OBJECTIVE
Identify every line containing the word "More" and reproduce each one.

ROWS
§

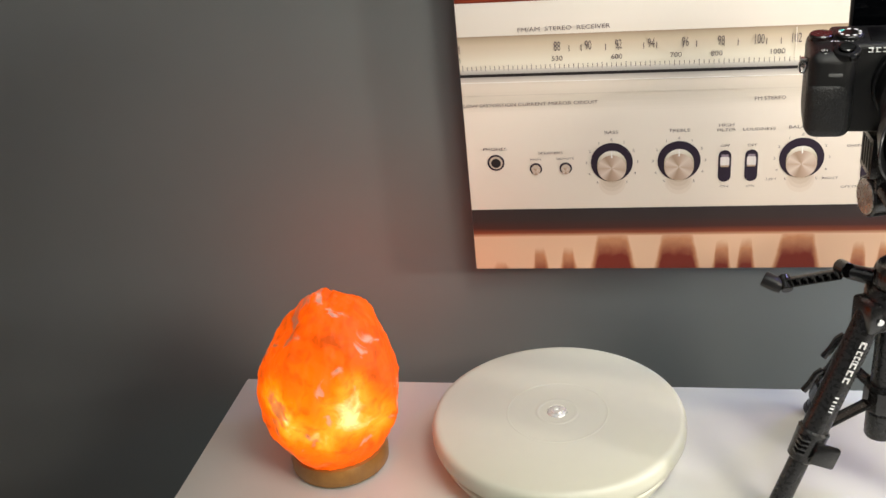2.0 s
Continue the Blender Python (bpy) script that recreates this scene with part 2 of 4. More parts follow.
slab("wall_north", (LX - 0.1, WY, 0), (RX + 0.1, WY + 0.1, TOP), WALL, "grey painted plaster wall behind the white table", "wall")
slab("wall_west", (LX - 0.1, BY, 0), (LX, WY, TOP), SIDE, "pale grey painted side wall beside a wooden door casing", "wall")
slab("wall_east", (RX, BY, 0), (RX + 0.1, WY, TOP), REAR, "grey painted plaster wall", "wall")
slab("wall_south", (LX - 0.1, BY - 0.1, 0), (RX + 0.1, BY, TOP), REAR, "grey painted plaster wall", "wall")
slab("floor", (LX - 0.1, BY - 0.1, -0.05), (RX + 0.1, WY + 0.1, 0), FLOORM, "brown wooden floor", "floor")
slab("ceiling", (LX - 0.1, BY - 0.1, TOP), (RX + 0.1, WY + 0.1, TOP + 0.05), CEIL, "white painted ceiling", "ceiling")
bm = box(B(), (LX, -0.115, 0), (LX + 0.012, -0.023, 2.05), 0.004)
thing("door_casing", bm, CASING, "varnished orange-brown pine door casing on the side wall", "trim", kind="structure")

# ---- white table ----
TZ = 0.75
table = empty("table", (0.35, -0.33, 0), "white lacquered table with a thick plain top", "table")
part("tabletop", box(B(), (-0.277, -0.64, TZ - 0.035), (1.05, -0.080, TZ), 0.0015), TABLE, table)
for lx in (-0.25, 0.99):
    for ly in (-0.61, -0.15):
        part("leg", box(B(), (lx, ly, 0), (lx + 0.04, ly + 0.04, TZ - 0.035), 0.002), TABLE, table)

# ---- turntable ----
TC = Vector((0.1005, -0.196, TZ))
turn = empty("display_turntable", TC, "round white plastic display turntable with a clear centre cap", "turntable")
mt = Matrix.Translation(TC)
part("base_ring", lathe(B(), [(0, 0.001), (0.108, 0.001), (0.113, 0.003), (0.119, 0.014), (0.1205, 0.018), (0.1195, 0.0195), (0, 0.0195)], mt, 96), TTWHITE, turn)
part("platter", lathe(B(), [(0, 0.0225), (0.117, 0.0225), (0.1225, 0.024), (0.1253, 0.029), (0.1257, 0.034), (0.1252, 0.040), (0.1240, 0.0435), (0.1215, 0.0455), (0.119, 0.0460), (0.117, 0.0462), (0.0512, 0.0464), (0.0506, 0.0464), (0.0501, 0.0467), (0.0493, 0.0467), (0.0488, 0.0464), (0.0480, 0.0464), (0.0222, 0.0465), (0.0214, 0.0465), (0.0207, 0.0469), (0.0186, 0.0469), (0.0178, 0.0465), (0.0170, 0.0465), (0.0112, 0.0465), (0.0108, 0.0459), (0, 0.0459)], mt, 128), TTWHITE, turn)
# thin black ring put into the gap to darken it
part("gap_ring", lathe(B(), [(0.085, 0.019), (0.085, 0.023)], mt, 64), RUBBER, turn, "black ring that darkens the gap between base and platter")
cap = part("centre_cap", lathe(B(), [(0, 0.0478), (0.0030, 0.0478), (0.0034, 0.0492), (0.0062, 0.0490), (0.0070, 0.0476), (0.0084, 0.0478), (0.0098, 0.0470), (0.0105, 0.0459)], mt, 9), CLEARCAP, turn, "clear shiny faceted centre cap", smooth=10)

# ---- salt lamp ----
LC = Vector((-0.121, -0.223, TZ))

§

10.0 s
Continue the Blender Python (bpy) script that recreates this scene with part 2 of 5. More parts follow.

§

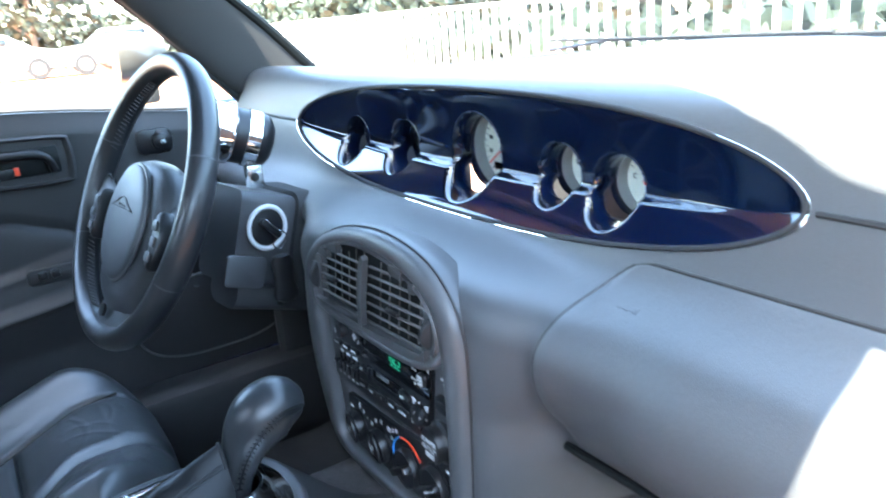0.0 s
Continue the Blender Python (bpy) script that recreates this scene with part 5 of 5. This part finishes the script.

§

FULL OUTPUT
Continue the Blender Python (bpy) script that recreates this scene with part 2 of 4. More parts follow.
Continue the Blender Python (bpy) script that recreates this scene with part 2 of 5. More parts follow.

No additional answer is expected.